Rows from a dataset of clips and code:
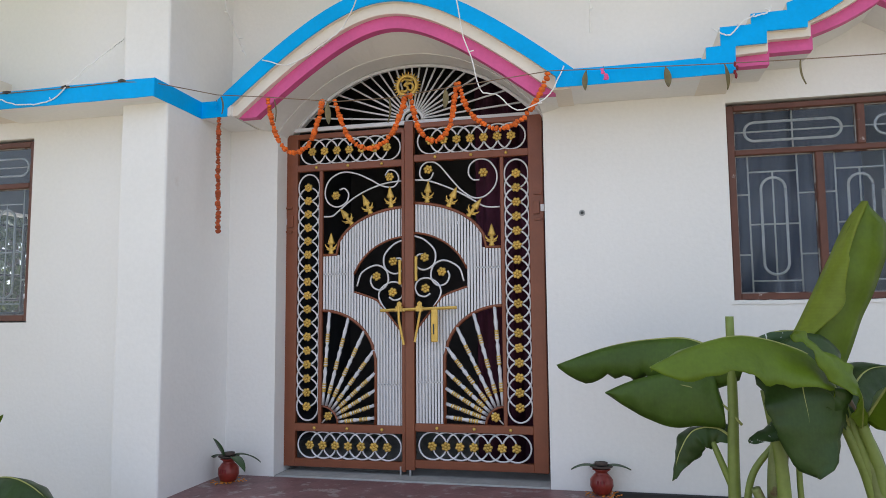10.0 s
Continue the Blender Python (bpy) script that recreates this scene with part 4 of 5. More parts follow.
part("wrap", tube(bmesh.new(), [(0.066 * math.cos(k * math.tau / 14), 0.066 * math.sin(k * math.tau / 14), 0.012 * math.sin(k * math.tau / 14)) for k in range(14)], 0.010, 6, closed=True), YELLOWCLOTH, rb, smooth=True)
for dx, ln in ((0.012, 0.19), (-0.035, 0.13)):
    bm = bmesh.new()
    rows = [[bm.verts.new((dx + 0.02 * math.sin(5 * t + dx * 90) + u * 0.017, -0.076 - 0.012 * math.sin(6 * t), -ln * t)) for u in (-1, 0, 1)] for t in [i / 6 for i in range(7)]]
    for a, b in zip(rows, rows[1:]):
        for k in range(2):
            bm.faces.new((a[k], a[k + 1], b[k + 1], b[k]))
    part("tail", bm, YELLOWCLOTH, rb, smooth=True).modifiers.new("thickness", "SOLIDIFY").thickness = 0.003

# low sprouts before the wing
sp = thing("plant_sprout", (-2.0, -1.05, -0.56), "single narrow green shoot with a pointed leaf", "plant")
stem(sp, [(0, 0, 0), (0.0, 0, 0.4), (0.02, 0, 0.68)], 0.014, 0.008, RIB, "shoot")
blade(sp, [(0.0, 0, 0.45), (0.08, 0, 0.70), (0.18, 0, 0.90), (0.295, 0, 1.03)], 0.036, 0.036, (0.5, -0.8, -0.2), LEAF, 12, 0.004, "narrow pointed green leaf", (), 8)
for x0, x1, w, sd in ((-1.86, -1.15, 0.15, 21), (-2.06, -2.5, 0.10, 22)):
    sp = thing("banana_sucker", (x0, -1.1, -0.56), "low banana sucker with one drooping dark leaf", "banana plant", "banana plants before the house")
    k = 1 if x1 > x0 else -1
    stem(sp, [(0, 0, 0), (0.02 * k, 0, 0.45), (0.12 * k, -0.02, 0.70)], 0.022, 0.012, RIB, "petiole")
    blade(sp, [(0.08 * k, -0.02, 0.66), (0.25 * k, -0.05, 0.76), (0.45 * k, -0.08, 0.74), (0.68 * k, -0.1, 0.60)], w, w, (0, -0.3, 0.95), LEAF_DARK, 40, 0.02, "drooping dark green banana leaf", (), sd)

# clump under the window
bc = thing("banana_clump", (1.8, -0.9, -0.56), "clump of banana plants with broad arching green leaves under the window", "banana plant", "banana plants before the house")
O = Vector((1.8, -0.9, -0.56))
L_ = lambda pts: [tuple(Vector(p) - O) for p in pts]
stem(bc, L_([(1.652, -0.8, -0.531), (1.642, -0.8, 0.179), (1.651, -0.8, 0.554), (1.653, -0.8, 0.915)]), 0.030, 0.017, RIB, "pseudostem", "green stalk cut off at the top")
stem(bc, L_([(1.798, -0.9, -0.524), (1.785, -0.9, 0.216), (1.812, -0.9, 0.481)]), 0.045, 0.034, STALK, "pseudostem", "thick green stalk")
stem(bc, L_([(2.156, -1, -0.51), (2.118, -1, 0.259), (2.037, -0.97, 0.549), (1.949, -0.95, 0.767)]), 0.050, 0.020, STALK, "pseudostem", "green stalk")
stem(bc, L_([(1.663, -0.8, 0.149), (1.586, -0.79, 0.35), (1.563, -0.76, 0.419)]), 0.016, 0.010, RIB, "petiole")
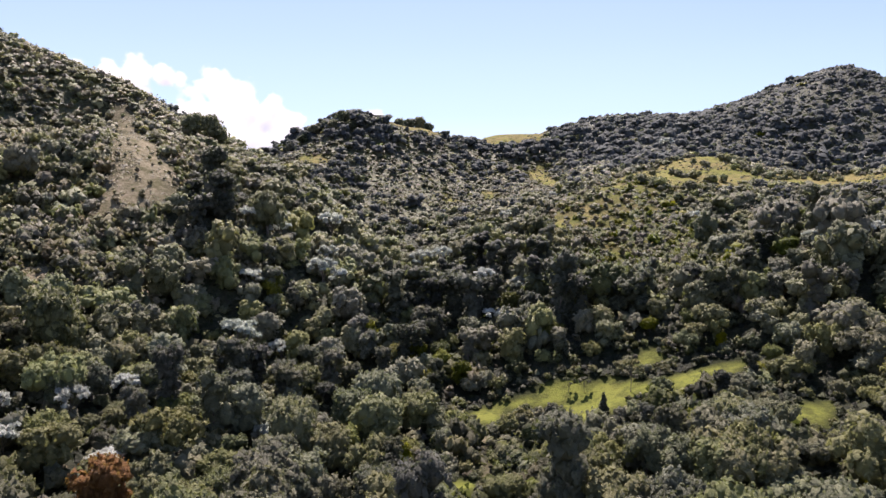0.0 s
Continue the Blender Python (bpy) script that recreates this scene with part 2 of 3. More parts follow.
DRYNESS = [[(-119, 264), (-112, 266), (-97, 244), (-88, 233), (-80, 219), (-77, 203), (-84, 195), (-92, 188), (-95, 191), (-93, 201), (-97, 214), (-107, 231)],
           [(-131, 286), (-123, 287), (-104, 247), (-88, 234), (-81, 224), (-80, 208), (-85, 200), (-88, 190), (-94, 188), (-97, 209), (-101, 224), (-116, 257)],
           [(7.2, 131), (8.6, 131), (8.2, 113), (6.8, 113)], [(-96, 162), (-93, 168), (-88, 164), (-89, 156), (-93, 155)]]
SPUR_SCRUB = [(206, 262, 12, 18, 0), (66, 270, 26, 26, 0), (62, 238, 22, 34, 0), (48, 205, 14, 26, 0), (72, 298, 26, 18, 0), (96, 318, 22, 20, 0)]
SHRUBLAND = [(25, 410, 65, 75, 0), (58, 235, 24, 60, 0), (66, 285, 32, 30, 0), (110, 335, 40, 40, 0), (-110, 250, 50, 45, 0), (-165, 300, 50, 28, -20), (-95, 175, 25, 30, 0),
             (238, 92, 50, 34, 0), (285, 100, 30, 25, 0), (200, 345, 60, 30, -30), (230, 235, 40, 40, 0), (-100, 400, 50, 25, 0), (5, 110, 12, 25, 0)]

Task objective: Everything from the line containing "3. More parts follow." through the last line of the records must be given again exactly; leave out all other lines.

Response to this exercise:
Continue the Blender Python (bpy) script that recreates this scene with part 2 of 3. More parts follow.
DRYNESS = [[(-119, 264), (-112, 266), (-97, 244), (-88, 233), (-80, 219), (-77, 203), (-84, 195), (-92, 188), (-95, 191), (-93, 201), (-97, 214), (-107, 231)],
           [(-131, 286), (-123, 287), (-104, 247), (-88, 234), (-81, 224), (-80, 208), (-85, 200), (-88, 190), (-94, 188), (-97, 209), (-101, 224), (-116, 257)],
           [(7.2, 131), (8.6, 131), (8.2, 113), (6.8, 113)], [(-96, 162), (-93, 168), (-88, 164), (-89, 156), (-93, 155)]]
SPUR_SCRUB = [(206, 262, 12, 18, 0), (66, 270, 26, 26, 0), (62, 238, 22, 34, 0), (48, 205, 14, 26, 0), (72, 298, 26, 18, 0), (96, 318, 22, 20, 0)]
SHRUBLAND = [(25, 410, 65, 75, 0), (58, 235, 24, 60, 0), (66, 285, 32, 30, 0), (110, 335, 40, 40, 0), (-110, 250, 50, 45, 0), (-165, 300, 50, 28, -20), (-95, 175, 25, 30, 0),
             (238, 92, 50, 34, 0), (285, 100, 30, 25, 0), (200, 345, 60, 30, -30), (230, 235, 40, 40, 0), (-100, 400, 50, 25, 0), (5, 110, 12, 25, 0)]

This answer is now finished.